* begin Dataset content *

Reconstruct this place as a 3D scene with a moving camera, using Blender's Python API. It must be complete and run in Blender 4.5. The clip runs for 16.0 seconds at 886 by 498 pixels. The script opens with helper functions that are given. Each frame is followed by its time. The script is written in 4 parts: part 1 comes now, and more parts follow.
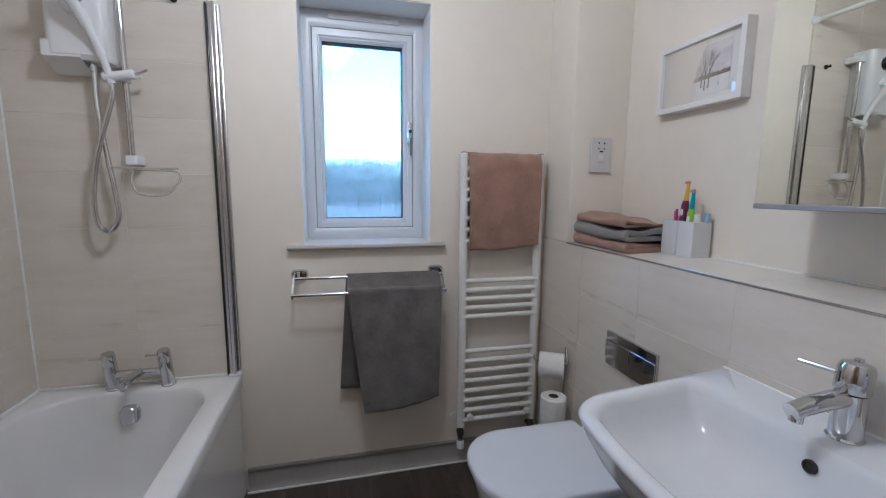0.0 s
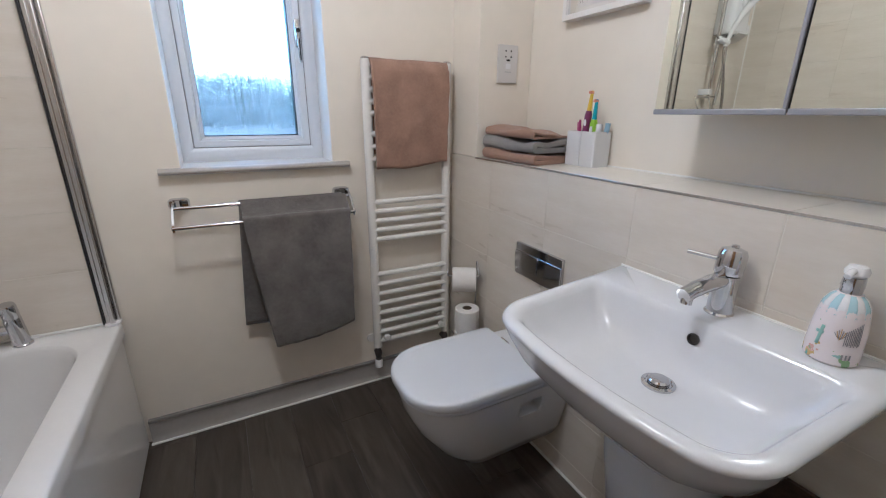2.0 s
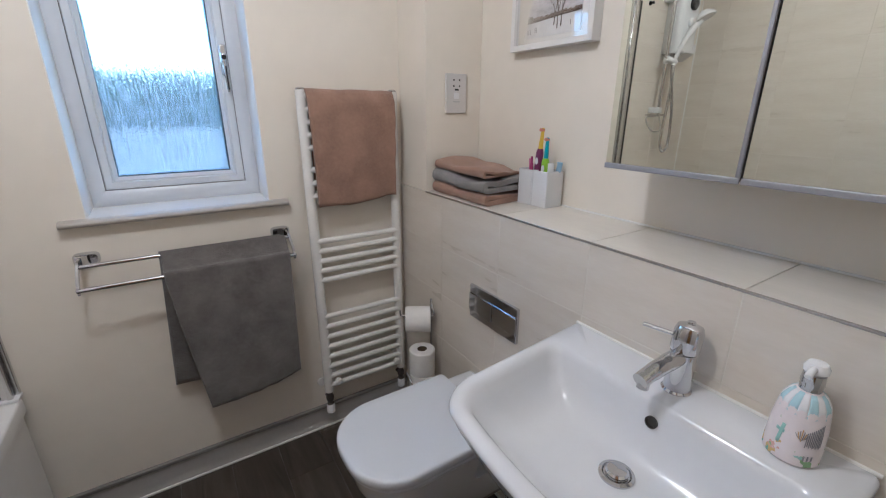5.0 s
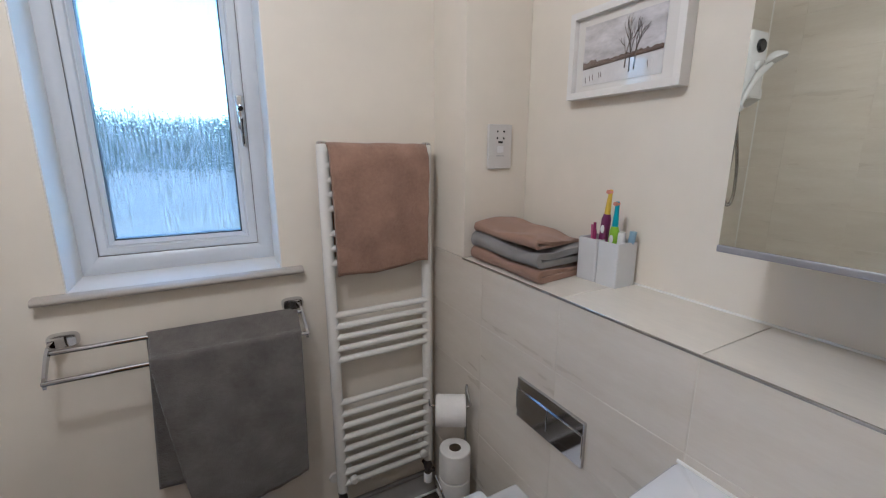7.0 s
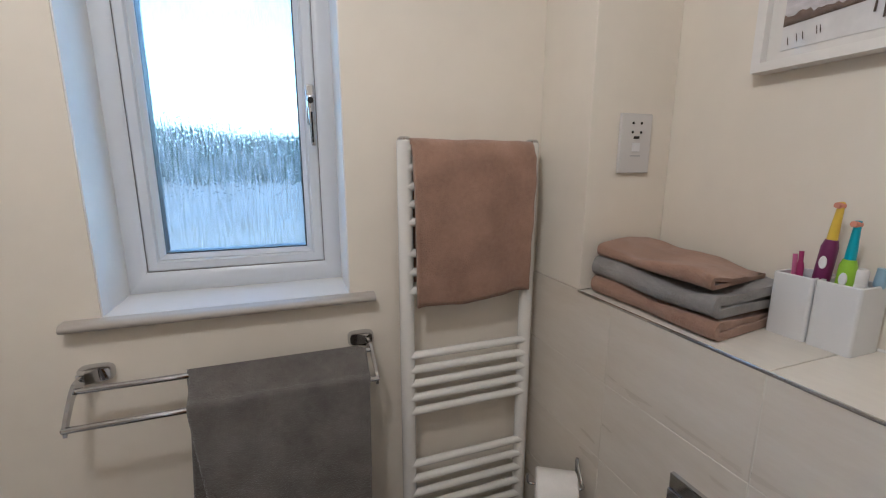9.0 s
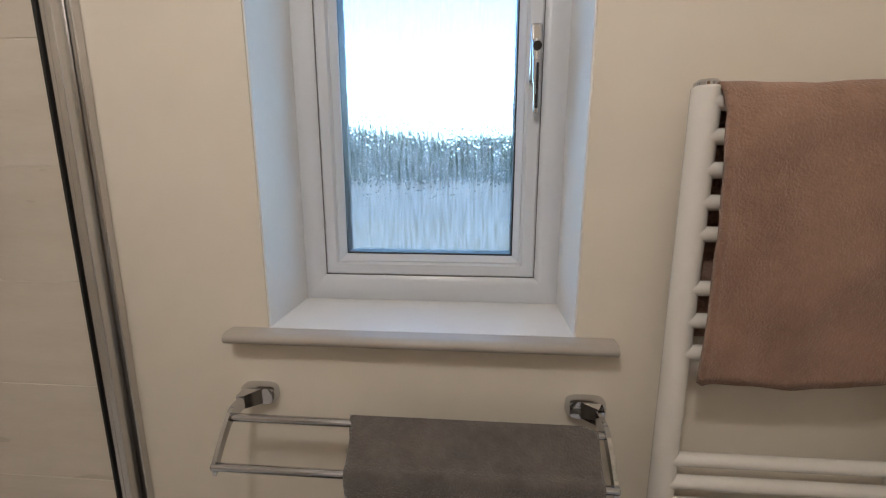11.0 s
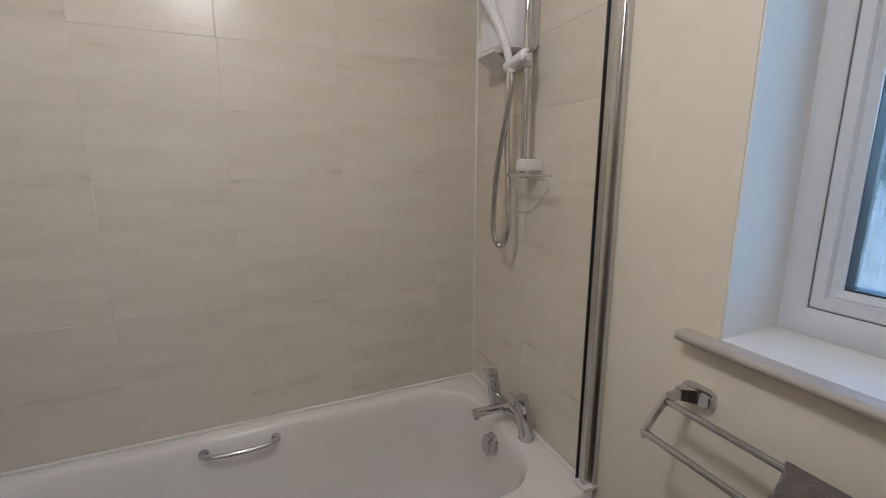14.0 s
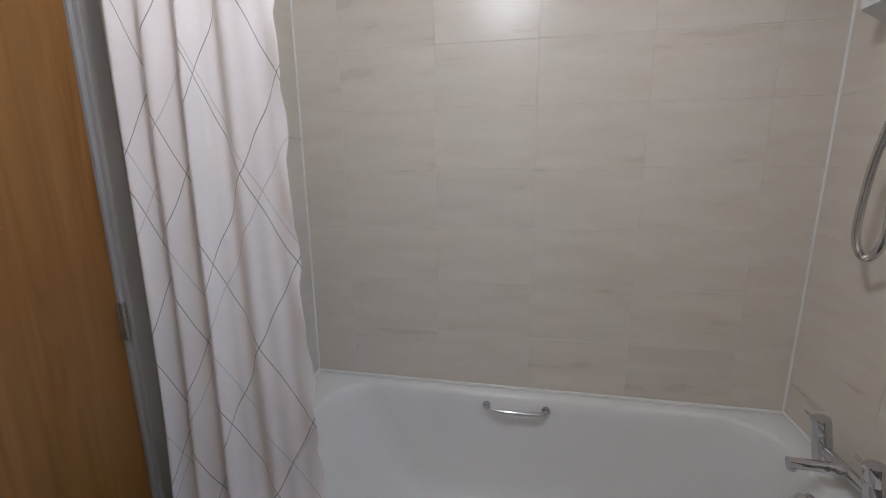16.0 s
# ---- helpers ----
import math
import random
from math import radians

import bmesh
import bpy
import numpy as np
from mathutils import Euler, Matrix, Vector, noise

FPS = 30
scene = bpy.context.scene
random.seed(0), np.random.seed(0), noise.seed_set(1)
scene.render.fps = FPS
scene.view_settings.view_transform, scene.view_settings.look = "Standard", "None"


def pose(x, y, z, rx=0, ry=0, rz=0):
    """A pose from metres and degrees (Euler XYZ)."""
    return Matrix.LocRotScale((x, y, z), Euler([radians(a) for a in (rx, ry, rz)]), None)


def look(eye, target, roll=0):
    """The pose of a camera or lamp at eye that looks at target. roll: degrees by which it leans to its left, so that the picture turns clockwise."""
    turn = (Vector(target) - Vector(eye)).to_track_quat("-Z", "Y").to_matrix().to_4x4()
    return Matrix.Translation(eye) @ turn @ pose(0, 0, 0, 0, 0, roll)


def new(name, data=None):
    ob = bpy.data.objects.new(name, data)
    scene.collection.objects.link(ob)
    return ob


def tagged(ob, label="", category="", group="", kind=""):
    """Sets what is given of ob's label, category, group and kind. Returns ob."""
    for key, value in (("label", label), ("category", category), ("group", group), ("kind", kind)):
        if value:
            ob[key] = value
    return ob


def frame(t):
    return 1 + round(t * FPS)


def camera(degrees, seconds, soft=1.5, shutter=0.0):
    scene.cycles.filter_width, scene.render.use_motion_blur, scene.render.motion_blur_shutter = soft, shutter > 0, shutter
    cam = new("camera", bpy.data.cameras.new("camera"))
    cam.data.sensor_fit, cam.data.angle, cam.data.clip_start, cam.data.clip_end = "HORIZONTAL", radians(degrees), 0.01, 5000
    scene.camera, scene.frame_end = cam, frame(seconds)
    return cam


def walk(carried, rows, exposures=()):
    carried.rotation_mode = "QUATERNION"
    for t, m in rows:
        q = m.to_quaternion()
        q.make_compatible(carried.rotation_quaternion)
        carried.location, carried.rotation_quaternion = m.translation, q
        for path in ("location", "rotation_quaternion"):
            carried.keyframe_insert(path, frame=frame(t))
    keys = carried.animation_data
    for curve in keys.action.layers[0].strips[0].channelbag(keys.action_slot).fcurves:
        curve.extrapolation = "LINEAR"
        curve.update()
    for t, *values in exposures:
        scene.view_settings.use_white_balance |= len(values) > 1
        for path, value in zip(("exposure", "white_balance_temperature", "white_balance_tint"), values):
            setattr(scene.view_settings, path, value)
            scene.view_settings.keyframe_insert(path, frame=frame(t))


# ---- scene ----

* end Dataset content *

(The request) Begin with the line containing "scene.camera, scene.frame_end = cam, frame(seconds)", end with the line containing "q.make_compatible(carried.rotation_quaternion)", and repeat every line in that stretch exactly.

(Full output)
    scene.camera, scene.frame_end = cam, frame(seconds)
    return cam


def walk(carried, rows, exposures=()):
    carried.rotation_mode = "QUATERNION"
    for t, m in rows:
        q = m.to_quaternion()
        q.make_compatible(carried.rotation_quaternion)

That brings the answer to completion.